The second criterion of precision is better studied. Psychometricians already know a lot about reducing noise in studies through psychometric validation. Indeed, there is a growing awareness that the low reliability and validity of many measures and manipulations in psychological research is a problem (Flake, Pek & Hehman, 2017, pdf). Even if the process of testing methods for maximum reliability is likely to be tedious, it is, theoretically, within our grasp.
But in a final twist, these two criteria often work against each other in research. Trying to reach good statistical power, it is harder to run large numbers of participants in controlled lab experiments than in questionnaire or archival data collections. Trying to avoid participant awareness confounds, implicit measures often increase measurement “noise” (Gawronski & De Houwer, 2014; Krause et al., 2011). This means it will be hard to get agreement about what method simultaneously maximizes the clarity of the effect and its construct validity.
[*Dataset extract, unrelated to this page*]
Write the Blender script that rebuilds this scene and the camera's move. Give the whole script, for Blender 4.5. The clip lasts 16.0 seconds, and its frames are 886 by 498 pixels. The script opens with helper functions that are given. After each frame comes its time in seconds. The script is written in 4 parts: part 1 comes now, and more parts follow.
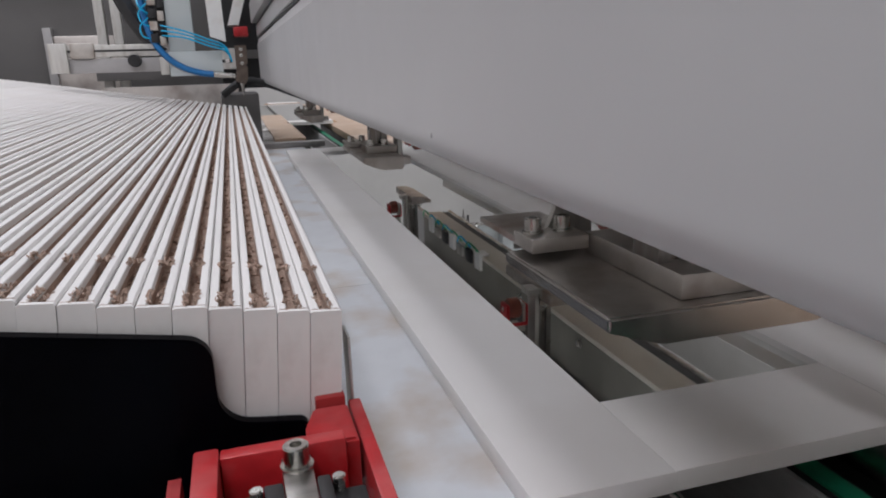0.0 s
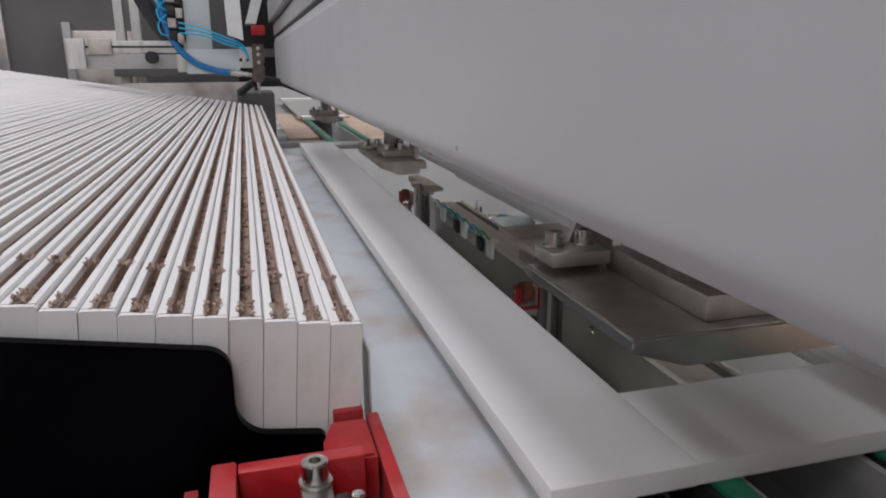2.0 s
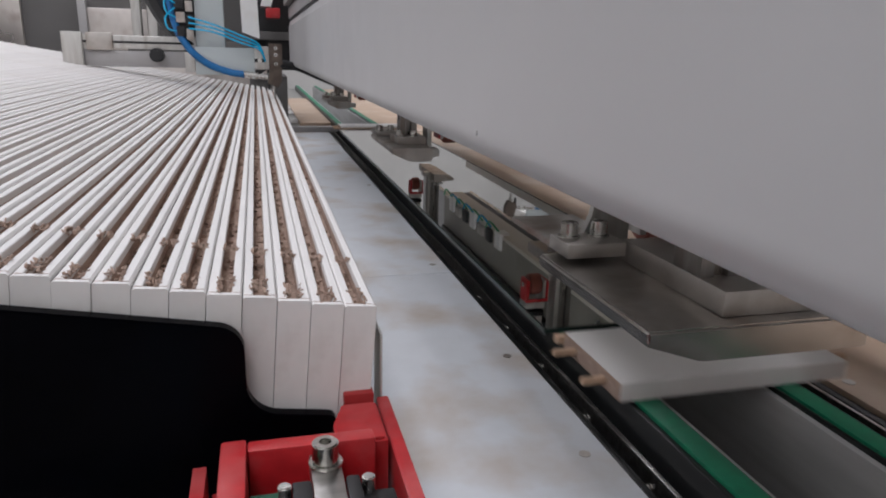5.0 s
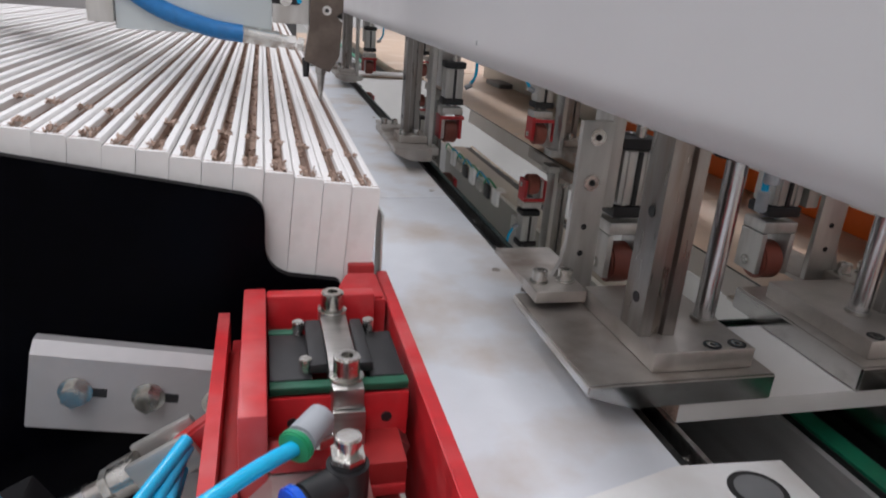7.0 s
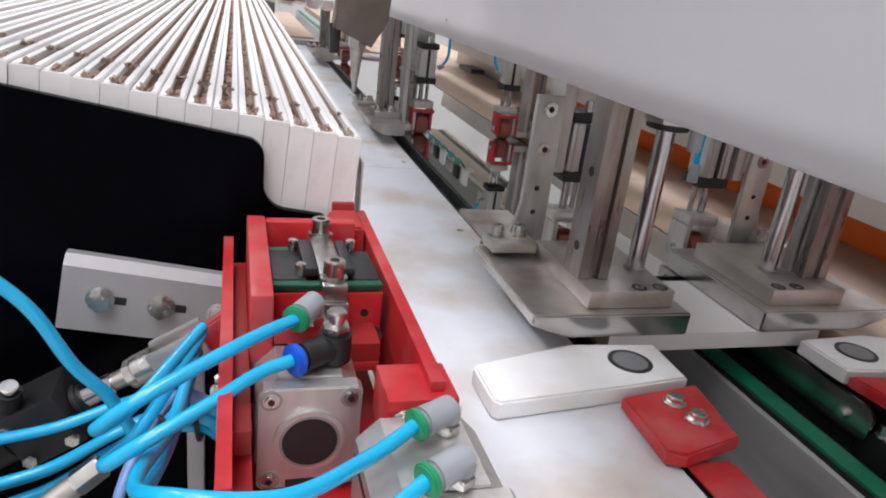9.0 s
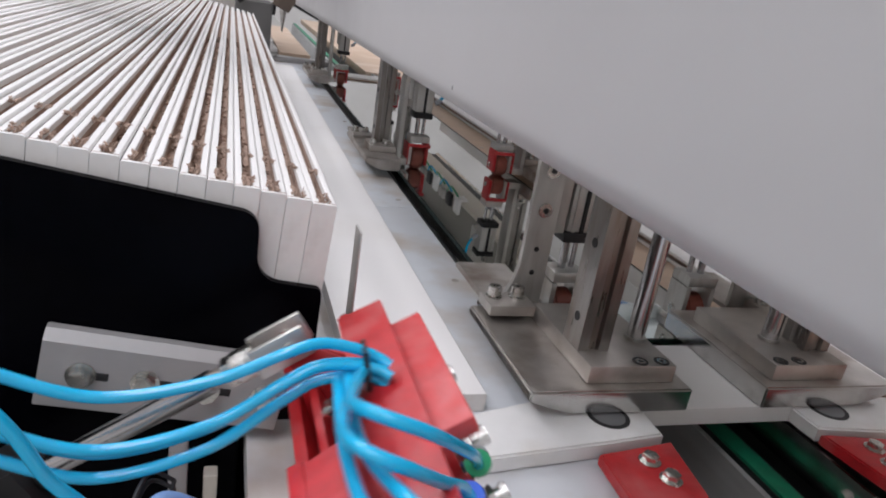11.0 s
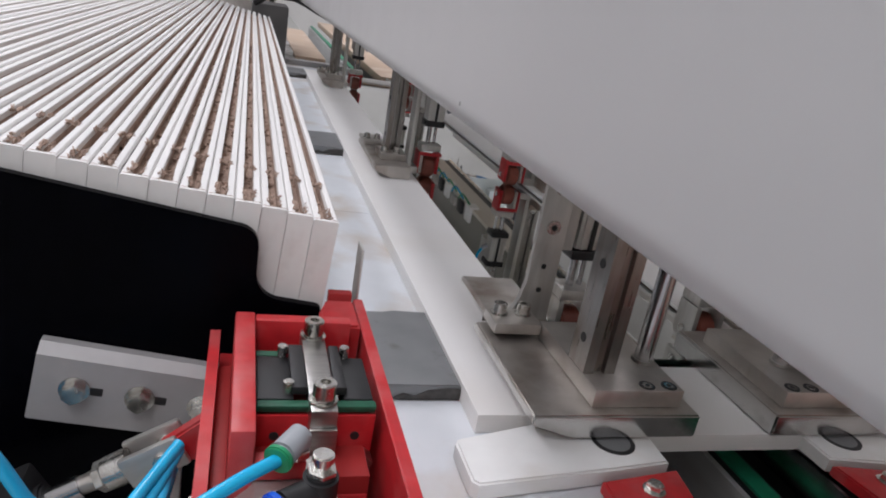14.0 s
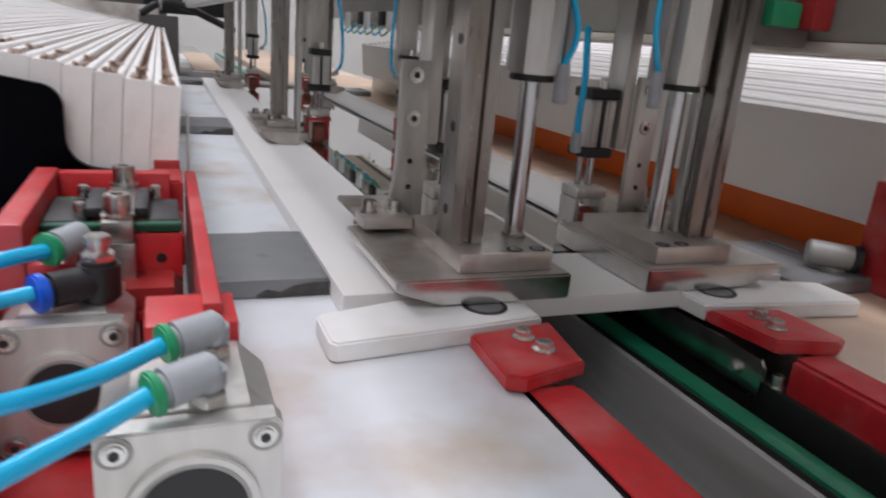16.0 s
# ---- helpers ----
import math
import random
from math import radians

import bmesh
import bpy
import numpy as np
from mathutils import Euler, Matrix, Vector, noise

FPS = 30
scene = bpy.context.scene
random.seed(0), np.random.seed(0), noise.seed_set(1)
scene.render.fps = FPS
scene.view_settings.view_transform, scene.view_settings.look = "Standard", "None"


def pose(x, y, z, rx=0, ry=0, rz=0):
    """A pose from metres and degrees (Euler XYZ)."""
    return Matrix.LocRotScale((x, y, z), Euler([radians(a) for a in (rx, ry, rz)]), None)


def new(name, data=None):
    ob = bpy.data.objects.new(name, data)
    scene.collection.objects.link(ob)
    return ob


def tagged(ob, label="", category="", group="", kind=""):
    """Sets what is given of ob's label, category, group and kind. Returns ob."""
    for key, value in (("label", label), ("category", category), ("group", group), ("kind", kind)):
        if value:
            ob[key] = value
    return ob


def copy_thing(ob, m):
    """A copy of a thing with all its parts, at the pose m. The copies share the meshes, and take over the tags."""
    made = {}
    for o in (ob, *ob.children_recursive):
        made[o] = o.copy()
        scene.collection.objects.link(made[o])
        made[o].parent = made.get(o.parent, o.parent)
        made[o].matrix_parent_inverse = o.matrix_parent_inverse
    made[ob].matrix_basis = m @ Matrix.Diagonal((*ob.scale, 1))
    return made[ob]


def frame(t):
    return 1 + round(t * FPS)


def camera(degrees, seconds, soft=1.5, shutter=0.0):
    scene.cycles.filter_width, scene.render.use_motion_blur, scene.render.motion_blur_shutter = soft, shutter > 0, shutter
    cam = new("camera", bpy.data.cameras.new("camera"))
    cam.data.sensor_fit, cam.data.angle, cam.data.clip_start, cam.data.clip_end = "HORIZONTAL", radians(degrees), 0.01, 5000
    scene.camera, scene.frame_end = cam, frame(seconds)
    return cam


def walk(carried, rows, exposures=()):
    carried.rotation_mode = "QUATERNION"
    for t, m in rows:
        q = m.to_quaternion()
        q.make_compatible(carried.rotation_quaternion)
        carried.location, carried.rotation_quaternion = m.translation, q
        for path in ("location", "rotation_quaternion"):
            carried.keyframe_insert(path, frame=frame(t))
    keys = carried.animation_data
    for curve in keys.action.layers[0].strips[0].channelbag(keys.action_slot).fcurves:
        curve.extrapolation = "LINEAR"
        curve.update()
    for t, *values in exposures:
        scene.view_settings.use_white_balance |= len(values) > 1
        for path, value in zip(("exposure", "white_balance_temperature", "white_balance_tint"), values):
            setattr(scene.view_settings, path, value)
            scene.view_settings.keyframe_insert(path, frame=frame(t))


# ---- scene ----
cam = camera(65.06, 16.0, soft=1.9, shutter=0.5)
PATH = [
    (0, -0.0591, -0.4584, 1.1354, 74.83, 1.68, -16.70),
    (0.5, -0.0602, -0.4582, 1.1287, 74.88, 1.53, -16.40),
    (1, -0.0636, -0.4560, 1.1332, 74.69, 0.96, -16.12),
    (1.5, -0.0656, -0.4532, 1.1402, 74.68, 0.51, -15.76),
    (2, -0.0668, -0.4477, 1.1430, 74.98, 0.37, -15.61),
    (2.5, -0.0669, -0.4381, 1.1382, 75.25, 0.04, -15.40),
    (3, -0.0669, -0.4409, 1.1388, 75.19, -0.18, -15.15),
    (3.5, -0.0694, -0.4277, 1.1396, 74.83, -0.59, -15.17),
    (6, -0.0789, -0.4727, 1.1300, 72.76, -2.49, -13.95),
    (6.5, -0.0860, -0.4959, 1.1224, 71.33, -3.69, -13.96),
    (7, -0.0883, -0.5210, 1.1147, 69.99, -4.33, -13.74),
    (7.5, -0.0956, -0.5534, 1.1080, 68.97, -5.23, -14.11),
    (8, -0.1037, -0.5997, 1.1055, 68.89, -5.86, -14.96),
    (9, -0.1148, -0.6328, 1.1120, 69.15, -6.78, -15.54),
    (9.5, -0.1141, -0.6198, 1.1410, 68.40, -7.53, -15.23),
    (10.2, -0.1231, -0.6027, 1.1539, 69.76, -8.31, -15.87),
    (12.5, -0.1113, -0.5705, 1.1684, 70.38, -9.68, -14.88),
    (12.8, -0.1110, -0.5708, 1.1690, 70.26, -9.77, -14.66),
    (14.5, -0.1063, -0.5737, 1.1652, 70.25, -9.46, -14.29),
    (15, -0.0878, -0.5968, 1.1419, 69.84, -7.67, -15.63),
    (15.5, -0.0409, -0.6361, 1.0764, 71.93, -6.17, -17.26),
    (16, -0.0155, -0.6314, 1.0267, 73.15, -4.88, -21.20),
]
EXPOSURES = [(0, -0.11), (3.5, -0.18), (6.0, 0.12), (7.0, 0.4), (8.0, 0.63), (9.0, 0.83), (9.5, 0.78), (10.2, 0.55), (12.5, 0.2), (14.5, 0.18), (15.0, 0.15), (15.4, 0.28), (16, 0.4)]
walk(cam, [(t, pose(x, y, z, a, b, c)) for t, x, y, z, a, b, c in PATH], EXPOSURES)
LAMPS = [(-3.6, -2.5, 95), (-3.6, 4.0, 160), (-1.2, -2.5, 125), (-1.2, 4.0, 125), (2.5, -2.5, 125), (2.5, 4.0, 125), (5.0, 1.0, 125)]

# world: a closed factory hall, lit by luminaires under its ceiling
world = bpy.data.worlds.new("hall_air")
scene.world = world
world.use_nodes = True
world.node_tree.nodes["Background"].inputs[0].default_value = (0.8, 0.85, 0.9, 1)
world.node_tree.nodes["Background"].inputs[1].default_value = 0.05


def lamp(x, y, z, sx, sy, watts, colour=(0.925, 0.92, 1.0)):
    data = bpy.data.lights.new("hall_luminaire_light", "AREA")
    data.shape, data.size, data.size_y, data.energy, data.color = "RECTANGLE", sx, sy, watts, colour
    ob = new("hall_luminaire_light", data)
    ob.matrix_basis = pose(x, y, z)


for lx, ly, watts in LAMPS:
    lamp(lx, ly, 5.55, 1.3, 5.0, watts)


# ---------------------------------------------------------------- materials
def material(name, colour, rough=0.5, metal=0.0, grain=0.06, scale=40.0, stain=None, stain_scale=4.0, stain_at=(0.5, 0.75),
             bump=0.0, spec=0.5, emit=0.0, stretch=(1, 1, 1), coat=0.0, per_object=0.0, rough_var=0.1):
    m = bpy.data.materials.new(name)
    m.use_nodes = True
    nt = m.node_tree
    n, link = nt.nodes, nt.links.new
    bsdf = n["Principled BSDF"]
    bsdf.inputs["Metallic"].default_value = metal
    bsdf.inputs["Specular IOR Level"].default_value = spec
    bsdf.inputs["Coat Weight"].default_value = coat
    tc = n.new("ShaderNodeTexCoord")
    mp = n.new("ShaderNodeMapping")
    mp.inputs["Scale"].default_value = stretch
    link(tc.outputs["Object"], mp.inputs[0])
    fine = n.new("ShaderNodeTexNoise")
    fine.inputs["Scale"].default_value, fine.inputs["Detail"].default_value = scale, 6
    link(mp.outputs[0], fine.inputs["Vector"])
    ramp = n.new("ShaderNodeValToRGB")
    ramp.color_ramp.elements[0].position, ramp.color_ramp.elements[1].position = 0.3, 0.7
    ramp.color_ramp.elements[0].color = (*[c * (1 - grain) for c in colour], 1)
    ramp.color_ramp.elements[1].color = (*[min(1, c * (1 + grain)) for c in colour], 1)
    link(fine.outputs["Fac"], ramp.inputs[0])
    out = ramp.outputs[0]
    if stain:
        big = n.new("ShaderNodeTexNoise")
        big.inputs["Scale"].default_value, big.inputs["Detail"].default_value = stain_scale, 5
        link(mp.outputs[0], big.inputs["Vector"])
        fac = n.new("ShaderNodeMapRange")
        fac.inputs[1].default_value, fac.inputs[2].default_value = stain_at
        link(big.outputs["Fac"], fac.inputs[0])
        mix = n.new("ShaderNodeMix")
        mix.data_type = "RGBA"
        link(fac.outputs[0], mix.inputs[0])
        link(out, mix.inputs[6])
        mix.inputs[7].default_value = (*stain, 1)
        out = mix.outputs[2]
    if per_object:
        info = n.new("ShaderNodeObjectInfo")
        hsv = n.new("ShaderNodeHueSaturation")
        mr = n.new("ShaderNodeMapRange")
        mr.inputs[3].default_value, mr.inputs[4].default_value = 1 - per_object, 1 + per_object
        link(info.outputs["Random"], mr.inputs[0])
        link(mr.outputs[0], hsv.inputs["Value"])
        link(out, hsv.inputs["Color"])
        out = hsv.outputs[0]
    link(out, bsdf.inputs["Base Color"])
    rr = n.new("ShaderNodeMapRange")
    rr.inputs[3].default_value, rr.inputs[4].default_value = max(0.02, rough - rough_var), min(1, rough + rough_var)
    link(fine.outputs["Fac"], rr.inputs[0])
    link(rr.outputs[0], bsdf.inputs["Roughness"])
    if bump:
        b = n.new("ShaderNodeBump")
        b.inputs["Strength"].default_value, b.inputs["Distance"].default_value = bump, 0.001
        link(fine.outputs["Fac"], b.inputs["Height"])
        link(b.outputs[0], bsdf.inputs["Normal"])
    if emit:
        bsdf.inputs["Emission Color"].default_value = (1.0, 0.97, 0.92, 1)
        bsdf.inputs["Emission Strength"].default_value = emit
    return m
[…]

But the alternative is pessimism about the meaning of the effect size, and a return to direction-only statistics.
I’ll conclude, boldly. It is meaningless to talk about the aggregate effect size in an ACE-model article, or to apply any kind of aggregate test to it that depends on effect sizes, such as p-curve. The results will depend, arbitrarily, on how many studies are included using each kind of method. A litmus test: would these studies all be eligible for inclusion in a single quantative meta-analysis? Best practice in meta-analysis demands that we define carefully the design of studies for inclusion, so that they are comparable with each other. Knowing what we know about methodology and effect size, the article, like the meta-analysis, is only a valid unit of aggregation if its studies’ methods are comparable with each other. The ACE article presents a compelling variety of methods and approaches, but that very quality is its Achilles’ heel when it comes to the “new statistics.”